JOHN NEWTON: The like may be said of the Levitical ceremonies. The law of Moses, is, in this sense, a happy schoolmaster to lead us unto Christ, Galatians 3.

C. H. SPURGEON: Hidden within their letter, like pearls in oyster shells, lie grand spiritual truths couched in allegory and metaphor.

JOHN NEWTON: The ark of the covenant, the mercy-seat, the tabernacle, the incense, the altar, the offerings, the high priest with his ornaments and garments, the laws relating to the leprosy, the Nazarite, and the redemption of lands;—all these, and many more which I have not time to mention, had a deep and important meaning beyond their outward appearance: each, in their place, pointed to “the Lamb of God who was to take away the sins of the world,” John 1, derived their efficacy from Him, and received their full accomplishment in Him. Thus the Old and New Testament do mutually illustrate each other; neither can be well understood singly. The Old Testament, in histories, types, prophecies, and ceremonies, strongly delineate Him who, in the fullness of time, was to come into the world to effect a reconciliation between God and man.
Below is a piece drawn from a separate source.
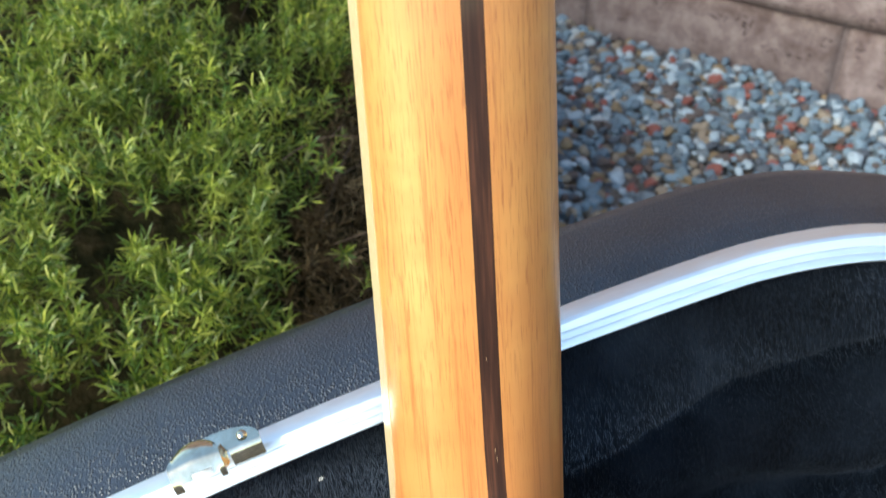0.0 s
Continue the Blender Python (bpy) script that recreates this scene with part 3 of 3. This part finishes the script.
def latch():
    lt = new("case_latch")
    m = GUITAR @ Matrix.Translation((-0.0747, RIM_Y - 0.0105, 0.0464)) @ pose(0, 0, 0, 0, -13.5, 4) @ Matrix.Diagonal((0.61, 0.66, 0.72, 1))
    lt.matrix_world = m
    tagged(lt, "nickel-plated draw latch on the aluminium case rim", "latch")
    # base plate: a half-moon lying on the shell behind the rim, with a rivet
    n = 28
    arc = [(0.001 + 0.0225 * math.cos(a), 0.0010 + 0.0135 * math.sin(a) ** 0.8) for a in np.linspace(0, math.pi, n)]
    v = [(x, y, 0.0030 + 0.10 * y) for x, y in arc] + [(0.001, 0.0010, 0.0031)]
    bm = fixed(v, [(i, i + 1, n) for i in range(n - 1)])
    bmesh.ops.solidify(bm, geom=bm.faces, thickness=0.0010)
    plate_ = part("base_plate", bm, MAT["nickel"], lt, "half-moon nickel plate")
    part("rivet", lathe([(0.0, 0.0014), (0.0012, 0.0013), (0.0022, 0.0008), (0.0026, 0.0)], 18, Matrix.Translation((0.0150, 0.0062, 0.0042))), MAT["nickel"], plate_)
    # flap: the plate folded down over the rim
    v, f = [], []
    prof = [(0.0016, 0.0036), (0.0002, 0.0034), (-0.0006, 0.0026), (-0.0010, 0.0010), (-0.0014, -0.0040)]
    xs = np.linspace(0.0075, 0.0235, 7)
    for x in xs:
        v += [(x, y, z) for y, z in prof]
    k = len(prof)
    f = [(i * k + j, i * k + j + 1, (i + 1) * k + j + 1, (i + 1) * k + j) for i in range(len(xs) - 1) for j in range(k - 1)]
    bm = fixed(v, f)
    bmesh.ops.solidify(bm, geom=bm.faces, thickness=0.0010)
    part("hasp", bm, MAT["nickel"], lt, "nickel flap folded over the rim")
    # lever: a half-moon top, rolled front edge and a front face with a slot
    L0, L1 = -0.0215, 0.0042
    mid, half = (L0 + L1) / 2, (L1 - L0) / 2
    v, f = [], []
    xs = np.linspace(L0, L1, 19)
    for x in xs:
        e = min(1.0, abs(x - mid) / half)
        back = 0.0125 * math.sqrt(max(0.0, 1 - e ** 2.4))
        row = [(x, -0.002 + back, 0.0062 + 0.10 * back - 0.0008 * e), (x, -0.002 + 0.55 * back, 0.0086 - 0.0009 * e), (x, -0.002, 0.0080 - 0.0006 * e), (x, -0.0032, 0.0075 - 0.0006 * e), (x, -0.0044, 0.0060), (x, -0.0060, 0.0032), (x, -0.0072, 0.0008), (x, -0.0068, -0.0032)]
        v += row
    k = 8
    for i in range(len(xs) - 1):
        for j in range(k - 1):
            if (j == k - 2 and 3 <= i <= 15) or (j == k - 3 and 7 <= i <= 13):
                continue
            f.append((i * k + j, i * k + j + 1, (i + 1) * k + j + 1, (i + 1) * k + j))
    bm = fixed(v, f)
    bmesh.ops.solidify(bm, geom=bm.faces, thickness=0.0009)
    part("lever", bm, MAT["nickel"], lt, "nickel lever with a slotted front", angle=35)
    # side cheek that closes the lever's end
    v = [(0.0042, -0.0066, -0.0006), (0.0042, -0.0042, 0.0058), (0.0046, -0.0016, 0.0076), (0.0050, 0.0030, 0.0060), (0.0056, 0.0036, 0.0034), (0.0066, 0.0006, 0.0030), (0.0062, -0.0026, -0.0010)]
    bm = fixed(v, [tuple(range(7))])
    bmesh.ops.solidify(bm, geom=bm.faces, thickness=0.0008)
    part("cheek", bm, MAT["nickel"], lt, smooth=False)


latch()


def lint_speck():
    rnd = random.Random(2)
    v, f = [], []
    for k in range(9):
        d = Vector((rnd.gauss(0, 1), rnd.gauss(-0.6, 0.5), rnd.gauss(0, 1))).normalized()
        e = d.orthogonal().normalized() * 0.00012
        i = len(v)
        v += [e, -e, d * rnd.uniform(0.0006, 0.0016) + e * 0.5, d * 0.0016]
        f.append((i, i + 1, i + 3, i + 2))
    ob = mesh_object("lint", v, f, MAT["white_inlay"], False)
    ob.matrix_world = GUITAR @ Matrix.Translation((-0.0456, 0.0966, 0.0362)) @ Matrix.Scale(0.7, 4)
    tagged(ob, "tiny white speck of lint on the black plush", "lint")


lint_speck()


# ---- shrub ----
SHRUB = (Vector((-0.28, -1.0, GROUND)), 50.0, 0.80, 0.41, 0.512)


def shrub_top(a, b):
    """Height of the mound over fractions of its half-axes."""
    r2 = a * a + b * b
    return max(0.0, 1 - r2) ** 0.31


def bare(x, y, z):
    """The side by the wall's gravel, where the shrub has died back to brown twigs."""
    n = 0.07 * noise.noise(Vector((x * 6, y * 6, 7)))
    return (x < -0.30 and y < -0.56 - 0.6 * (x + 0.5) + n and z < 0.80 + n) or (y < -0.45 and z < 0.6 + n)


def build_shrub():
    c, yaw, la, lb, h = SHRUB
    s = new("low_shrub")
    s.location = c
    s.rotation_euler = (0, 0, radians(yaw + 90))
    tagged(s, "dense low green shrub with short needle leaves, a rounded mound", "shrub")
    # inner mass: one shell, the shade among the twigs put into its dark colour
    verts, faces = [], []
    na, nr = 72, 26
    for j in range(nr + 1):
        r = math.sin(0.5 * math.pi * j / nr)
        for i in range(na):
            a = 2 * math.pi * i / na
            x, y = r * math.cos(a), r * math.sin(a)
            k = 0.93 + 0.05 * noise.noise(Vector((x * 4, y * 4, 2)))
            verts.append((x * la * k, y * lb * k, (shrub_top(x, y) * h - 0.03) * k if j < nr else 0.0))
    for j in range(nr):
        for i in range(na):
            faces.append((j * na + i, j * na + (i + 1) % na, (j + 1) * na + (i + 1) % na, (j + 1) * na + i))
    part("inner_growth", fixed(verts, faces), MAT["inner"], s, "solid core coloured as brown twigs with the shade between them")
    rnd = np.random.default_rng(11)
    V, F, DV, DF = [], [], [], []
    count = 0
    n_sprig = 16500
    while count < n_sprig:
        a, r = rnd.uniform(0, 2 * math.pi), math.sqrt(rnd.uniform(0, 1.0))
        # even spread over the mound's skin
        th = rnd.uniform(0, 1)
        r = math.sin(math.acos(1 - th)) if rnd.uniform() < 0.6 else r
        x, y = r * math.cos(a), r * math.sin(a)
        z = shrub_top(x, y)
        if z * h < 0.02:
            continue
        dead = bare(x, y, z)
        if dead and rnd.uniform() < 0.35:
            continue
        p = np.array([x * la, y * lb, z * h])
        clump = 0.55 * noise.noise(Vector(p * 11)) + 0.8 * noise.noise(Vector(p * 30))
        if clump < -0.12 and rnd.uniform() < 0.9:
            continue
        nrm = np.array([x / la, y / lb, 1.1 * z / h])
        nrm /= np.linalg.norm(nrm)
        p = p + nrm * (0.006 + 0.050 * clump + rnd.uniform(-0.034, 0.010))
        axis = nrm + rnd.normal(0, 0.55, 3) + np.array([0, 0, 0.2])
        axis /= np.linalg.norm(axis)
        if dead and rnd.uniform() < 0.94:
            sprig(DV, DF, p - nrm * 0.03, axis, rnd)
        else:
            sprig(V, F, p, axis, rnd)
        count += 1
    for k in range(60):
        a, r = rnd.uniform(0, 2 * math.pi), rnd.uniform(0.45, 0.92)
        if k > 15:
            a, r = rnd.uniform(3.6, 4.4), rnd.uniform(0.74, 0.93)
        x, y = r * math.cos(a), r * math.sin(a)
        p0 = np.array([x * la, y * lb, shrub_top(x, y) * h + 0.004])
        d = rnd.normal(0, 1, 3) * np.array([1, 1, 0.3])
        d /= np.linalg.norm(d)
        e = np.array([-d[1], d[0], 0.4]) * rnd.uniform(-0.6, 0.6)
        pts = [p0 + d * 0.011 * q + e * 0.0009 * q * q + np.array([0, 0, 0.014 * math.sin(q / 8 * math.pi)]) for q in range(9)]
        tv, tf = [], []
        for q, c0 in enumerate(pts):
            rad = (0.0011 if k < 16 else 0.0008) * (1 - q / 11)
            tv += [tuple(c0 + rad * np.array([math.cos(b), math.sin(b) * 0.7, math.sin(b)])) for b in (0, 2.1, 4.2)]
        for q in range(8):
            for b in range(3):
                tf.append((q * 3 + b, q * 3 + (b + 1) % 3, q * 3 + 3 + (b + 1) % 3, q * 3 + 3 + b))
        part("twig", fixed(tv, tf), MAT["stem"], s, "bare tan twig")
    dry = mesh_object("dry_growth", DV, DF, MAT["dry"], smooth=False)
    dry.parent = s
    tagged(dry, "dry brown needles on the died-back side", kind="stuff")
    leaf = mesh_object("foliage", V, F, MAT["leaf"], smooth=False)
    leaf.parent = s
    tagged(leaf, "small bright green needle leaves", kind="stuff")
    return s


def sprig(V, F, p, axis, rnd):
    """A short shoot with needles set round it, the topmost closing to a star."""
    side = np.cross(axis, rnd.normal(0, 1, 3))
    side /= np.linalg.norm(side)
    other = np.cross(axis, side)
    n = rnd.integers(11, 18)
    length = rnd.uniform(0.014, 0.036)
    for k in range(n):
        f = k / (n - 1)
        a = k * 2.4 + rnd.uniform(-0.3, 0.3)
        d = math.cos(a) * side + math.sin(a) * other
        rise = 0.35 + 0.75 * f + rnd.uniform(-0.15, 0.15)
        way = d + axis * rise
        way /= np.linalg.norm(way)
        base = p + axis * length * (f - 0.6)
        ll = rnd.uniform(0.010, 0.0165) * (1.0 - 0.3 * f)
        wv = np.cross(way, axis)
        wv /= np.linalg.norm(wv) + 1e-9
        wd = 0.00078
        bend = axis * ll * 0.12
        i = len(V)
        V.extend([base - wv * wd * 0.6, base + wv * wd * 0.6, base + way * ll * 0.55 - wv * wd + bend, base + way * ll * 0.55 + wv * wd + bend, base + way * ll])
        F.append((i, i + 1, i + 3, i + 2))
        F.append((i + 2, i + 3, i + 4))


build_shrub()


# ---- gravel ----
def pebble_forms():
    forms = []
    for s in range(14):
        bm = bmesh.new()
        bmesh.ops.create_icosphere(bm, subdivisions=2 if s < 14 else 1, radius=1)
        rr = random.Random(s)
        cuts = [(Vector((rr.gauss(0, 1), rr.gauss(0, 1), rr.gauss(0, 1))).normalized(), rr.uniform(0.5, 0.82)) for _ in range(9)]
        for v in bm.verts:
            for nn, d in cuts:
                k = v.co.dot(nn)
                if k > d:
                    v.co -= nn * (k - d) * 0.92
            v.co *= 1.2 + 0.10 * noise.noise(v.co * 2.2 + Vector((0, s * 5.0, 0)))
        forms.append((np.array([v.co[:] for v in bm.verts]), [tuple(v.index for v in f.verts) for f in bm.faces]))
        bm.free()
    return forms


def build_gravel():
    rnd = np.random.default_rng(5)
    forms = pebble_forms()
    V, F, off = [], [], 0
    step = 0.0155
    x0, x1, y0, y1 = -0.75, 1.35, -1.55, 0.015
    for yy in np.arange(y0, y1, step):
        for xx in np.arange(x0, x1, step):
            if (GUITAR.inverted() @ Vector((xx, yy, 0))).y < 0.06:
                continue
            if max(abs(xx - 0.3) - 0.75, -1.2 - yy) > 0.22 * (0.5 + noise.noise(Vector((xx * 4, yy * 4, 9)))) + rnd.uniform(0, 0.12):
                continue
            c, yaw, la, lb, h = SHRUB
            q = Vector((xx - c.x, yy - c.y))
            ca, sa = math.cos(radians(yaw + 90)), math.sin(radians(yaw + 90))
            ra, rb = (q.x * ca + q.y * sa) / la, (-q.x * sa + q.y * ca) / lb
            if ra * ra + rb * rb < 0.8:
                continue
            for layer in range(2):
                if layer and rnd.uniform() < 0.45:
                    continue
                r = min(0.0135, rnd.lognormal(math.log(0.0088), 0.28))
                vs, fs = forms[rnd.integers(len(forms))]
                sc = r * np.array([1, rnd.uniform(0.7, 1.0), rnd.uniform(0.5, 0.85)])
                e = Euler(rnd.uniform(-0.5, 0.5, 2).tolist() + [rnd.uniform(0, 6.28)]).to_matrix()
                p = np.array([xx + rnd.uniform(-0.5, 0.5) * step, yy + rnd.uniform(-0.5, 0.5) * step, GROUND + 0.004 + layer * 0.009 + 0.010 * noise.noise(Vector((xx * 5, yy * 5, 0)))])
                V.append((vs * sc) @ np.array(e).T + p)
                F.extend([tuple(i + off for i in f) for f in fs])
                off += len(vs)
    ob = mesh_object("gravel", np.concatenate(V), F, MAT["gravel"], smooth=False)
    tagged(ob, "loose mixed gravel in grey, white, tan and red", "gravel", kind="stuff")


build_gravel()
A. W. PINK (1886-1952): It is failure to discern the typical import of the Old Testament Scriptures which has cause so great a part of them to be slighted by so many readers of the Bible.

C. H. SPURGEON: It is our firm conviction and increasing belief, that the historical books of Scripture were intended to teach us by types and figures spiritual things. We believe that every portion of Scripture history is not only a faithful transcript of what did actually happen, but also a shadow of what happens spiritually in the dealings of God with His people, or in the dispensation of His grace towards the world at large. We do not look upon the historical books of Scripture as being mere rolls of history, such as profane authors might have written, but we regard them as being most true and infallible records of the past, and also most bright and glorious foreshadowings of the future, or else most wondrous metaphors and marvellous illustrations of things which are verily received among us, and most truly felt in the Christian heart. We may be wrong—we believe we are not.